Hitler teve razão, ao dar
razão ao marechal de campo Rommel, ao prevenir que só por invasão marítima se
perde uma guerra. Digamos que, transportando esta ideia para as relações
humanas de hoje em dia, a vertente emocional é a fronteira marítima de qualquer
ser humano. Tal como na guerra, temos sempre a pretensão de achar que
conseguimos controlar, além das nossas, as fronteiras do outro.
Esta relação que se estabelece
entre a racionalidade e o emocional é, no mínimo, intrigante. Só uma aniquila a
outra, sendo que, no fim, até Hitler perdeu a guerra, mesmo julgando-se acima
de tudo e de todos. Foram o ódio e o amor, esses dois que tantas vezes caminham
lado a lado, os carrascos de Hitler, aquele que sonhava (em delírio) com a raça
perfeita, que por amor à sua racionalidade (ou falta dela) ordenou que fossem
mortas milhões de pessoas.
No amor, como na guerra,
usamos a nossa racionalidade para temporizar o próximo ataque (mais ou menos
emocional). Hitler sabia que a melhor defesa era o ataque – e quão bem o fez
valer? –, e que só a precaver o próximo passo do inimigo seria capaz de ganhar
tempo para preparar o futuro daquela guerra e ganhar. Deixar o inimigo
fragilizado e desorientado é sempre uma boa solução para ganhar esse tempo de
que precisava e conquistar aliados, ou assim pensava Hitler. E, de facto, assim
será, se conseguirmos controlar, até ao extremo, aquilo que nos corrói as
vísceras e nos põe fora de combate.
Mas, voltando ao início, as
fronteiras são mais do que muitas, e o que nos faz como somos não só abraços e
beijinhos, murros ou pontapés. Hitler, ao subestimar a inteligência e a coragem
do inimigo, acabou por subestimar, mais ainda, a sua própria (ir)racionalidade.

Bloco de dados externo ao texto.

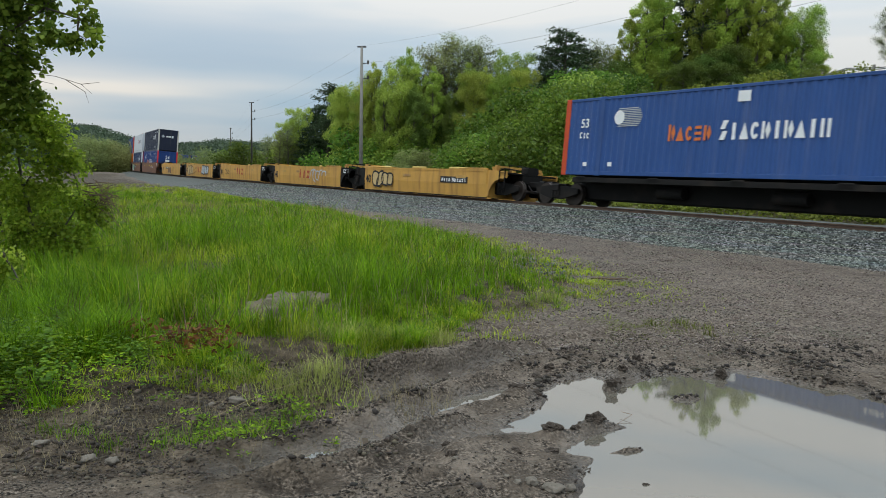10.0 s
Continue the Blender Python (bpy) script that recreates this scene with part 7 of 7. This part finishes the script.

Pensarmos que o outro é menos capaz de nos analisar e avaliar é uma tolice (a
menos que sejas psiquiatra ou psicólogo e tenhas testado o outro até ao limite –
não, nem assim, porque há faltas de dados e zonas do cérebro que são ainda
desconhecidas).
Anos se passaram, desde que
Hitler foi derrotado, houve ainda uma viragem de milénio, e nada mudou. Continua
a haver guerras, pessoas são mortas, torturadas, escravizadas e mal tratadas;
os líderes mundiais, com a civilidade que um bom fato prossupõe, continuam a
atacar-se, à espera do momento perfeito para que, mais uma vez, o emocional
vença o pouco de racional que este mundo ainda tem, e estoire a terceira guerra
mundial – a mim sempre me ensinaram que, se está quente, começa-se a comer
pelas beiras do prato: as fronteiras foram alargadas.
(Processo de criação: leitura do último parágrafo da pág. 63 – cont. pág. 64 – do livro, de Daniel Silva, “O espião improvável”.)